■ **Work instructions**:
All lines below must be repeated exactly, with the pictures omitted.

■ **Collected material**:

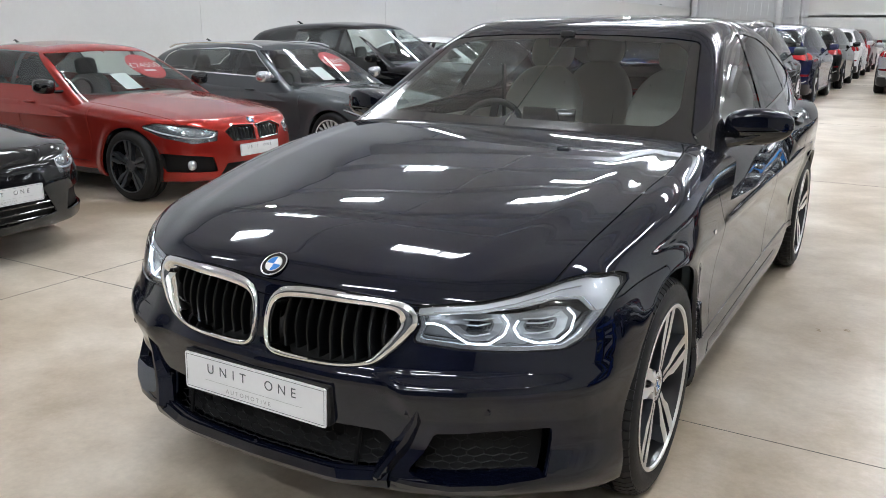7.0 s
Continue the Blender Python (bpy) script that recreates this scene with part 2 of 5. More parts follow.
def put(name, sheets, material, parent, label="", lip=0.0):
    """Makes one mesh of sheets, with the surface's own normals and edges folded inwards by lip."""
    V, loops, F = [], [], []
    for s in sheets:
        o = len(V)
        V.extend(s.V.tolist())
        for f in s.F:
            F.append(tuple(i + o for i in f))
            loops.extend(s.N[i].tolist() for i in f)
        if lip:
            inner = {}
            for i, j in s.rim():
                if abs(s.V[i][0]) < 1e-4 and abs(s.V[j][0]) < 1e-4:
                    continue
                for k in (i, j):
                    if k not in inner:
                        inner[k] = len(V)
                        V.append((s.V[k] - s.N[k] * lip).tolist())
                F.append((j + o, i + o, inner[i], inner[j]))
                loops.extend([(0, 0, 0)] * 4)
    me = bpy.data.meshes.new(name)
    me.from_pydata(V, [], F)
    me.shade_smooth()
    me.normals_split_custom_set(loops)
    me.materials.append(material)
    ob = new(name, me)
    if parent is not None:
        ob.parent = parent
    return tagged(ob, label) if label else ob


def both(name, sheet, material, parent, label="", lip=0.0):
    """A part on either side of the car."""
    return put(name, [sheet], material, parent, label, lip), put(name, [sheet.flip()], material, parent, label, lip)


def whole(name, sheet, material, parent, label="", lip=0.0):
    return put(name, [sheet, sheet.flip()], material, parent, label, lip)


def scattered(name, sheet, material, parent):
    """Every separate patch of a sheet as a part of its own, on either side."""
    for s in sheet.pieces():
        if len(s.F) > 2:
            both(name, s, material, parent)


def shell(F, y0, y1, z0, nose, length, tail, turn, low=-90.0, fine=None):
    """Half a closed surface F = 0, found along rays from a spine that runs from y0 to y1 at the height z0."""
    rows = []
    for i in range(nose):
        a = math.pi / 2 * (i + 0.02) / nose
        rows.append((y0, -math.cos(a), math.sin(a)))
    for i in range(length):
        rows.append((y0 + (y1 - y0) * i / (length - 1), 0.0, 1.0))
    for i in range(1, tail):
        a = math.pi / 2 * (1 - (i - 0.02) / tail)
        rows.append((y1, math.cos(a), math.sin(a)))
    th = np.radians(np.linspace(low, 90, turn) if fine is None else np.concatenate([np.linspace(low, fine[0], turn // 3, endpoint=False), np.linspace(fine[0], fine[1], turn - 2 * (turn // 3), endpoint=False), np.linspace(fine[1], 90, turn // 3)]))
    O = np.array([[(0, y, z0)] * turn for y, _, _ in rows])
    D = np.array([[(s * math.cos(t), c, s * math.sin(t)) for t in th] for _, c, s in rows])
    lo, hi = np.zeros(O.shape[:2]), np.full(O.shape[:2], 3.0)
    for _ in range(34):
        m = (lo + hi) / 2
        P = O + D * m[..., None]
        inside = F(P[..., 0], P[..., 1], P[..., 2]) < 0
        lo, hi = np.where(inside, m, lo), np.where(inside, hi, m)
    P = (O + D * lo[..., None]).reshape(-1, 3)
    P[np.abs(P[:, 0]) < 1e-4, 0] = 0
    N = normals(F, P)
    n, fs = len(rows), []
    for i in range(n - 1):
        for j in range(turn - 1):
            a = i * turn + j
            fs.append((a, a + turn, a + turn + 1, a + 1))
    return Sheet(P, N, fs)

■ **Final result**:
7.0 s
Continue the Blender Python (bpy) script that recreates this scene with part 2 of 5. More parts follow.
def put(name, sheets, material, parent, label="", lip=0.0):
    """Makes one mesh of sheets, with the surface's own normals and edges folded inwards by lip."""
    V, loops, F = [], [], []
    for s in sheets:
        o = len(V)
        V.extend(s.V.tolist())
        for f in s.F:
            F.append(tuple(i + o for i in f))
            loops.extend(s.N[i].tolist() for i in f)
        if lip:
            inner = {}
            for i, j in s.rim():
                if abs(s.V[i][0]) < 1e-4 and abs(s.V[j][0]) < 1e-4:
                    continue
                for k in (i, j):
                    if k not in inner:
                        inner[k] = len(V)
                        V.append((s.V[k] - s.N[k] * lip).tolist())
                F.append((j + o, i + o, inner[i], inner[j]))
                loops.extend([(0, 0, 0)] * 4)
    me = bpy.data.meshes.new(name)
    me.from_pydata(V, [], F)
    me.shade_smooth()
    me.normals_split_custom_set(loops)
    me.materials.append(material)
    ob = new(name, me)
    if parent is not None:
        ob.parent = parent
    return tagged(ob, label) if label else ob


def both(name, sheet, material, parent, label="", lip=0.0):
    """A part on either side of the car."""
    return put(name, [sheet], material, parent, label, lip), put(name, [sheet.flip()], material, parent, label, lip)


def whole(name, sheet, material, parent, label="", lip=0.0):
    return put(name, [sheet, sheet.flip()], material, parent, label, lip)


def scattered(name, sheet, material, parent):
    """Every separate patch of a sheet as a part of its own, on either side."""
    for s in sheet.pieces():
        if len(s.F) > 2:
            both(name, s, material, parent)


def shell(F, y0, y1, z0, nose, length, tail, turn, low=-90.0, fine=None):
    """Half a closed surface F = 0, found along rays from a spine that runs from y0 to y1 at the height z0."""
    rows = []
    for i in range(nose):
        a = math.pi / 2 * (i + 0.02) / nose
        rows.append((y0, -math.cos(a), math.sin(a)))
    for i in range(length):
        rows.append((y0 + (y1 - y0) * i / (length - 1), 0.0, 1.0))
    for i in range(1, tail):
        a = math.pi / 2 * (1 - (i - 0.02) / tail)
        rows.append((y1, math.cos(a), math.sin(a)))
    th = np.radians(np.linspace(low, 90, turn) if fine is None else np.concatenate([np.linspace(low, fine[0], turn // 3, endpoint=False), np.linspace(fine[0], fine[1], turn - 2 * (turn // 3), endpoint=False), np.linspace(fine[1], 90, turn // 3)]))
    O = np.array([[(0, y, z0)] * turn for y, _, _ in rows])
    D = np.array([[(s * math.cos(t), c, s * math.sin(t)) for t in th] for _, c, s in rows])
    lo, hi = np.zeros(O.shape[:2]), np.full(O.shape[:2], 3.0)
    for _ in range(34):
        m = (lo + hi) / 2
        P = O + D * m[..., None]
        inside = F(P[..., 0], P[..., 1], P[..., 2]) < 0
        lo, hi = np.where(inside, m, lo), np.where(inside, hi, m)
    P = (O + D * lo[..., None]).reshape(-1, 3)
    P[np.abs(P[:, 0]) < 1e-4, 0] = 0
    N = normals(F, P)
    n, fs = len(rows), []
    for i in range(n - 1):
        for j in range(turn - 1):
            a = i * turn + j
            fs.append((a, a + turn, a + turn + 1, a + 1))
    return Sheet(P, N, fs)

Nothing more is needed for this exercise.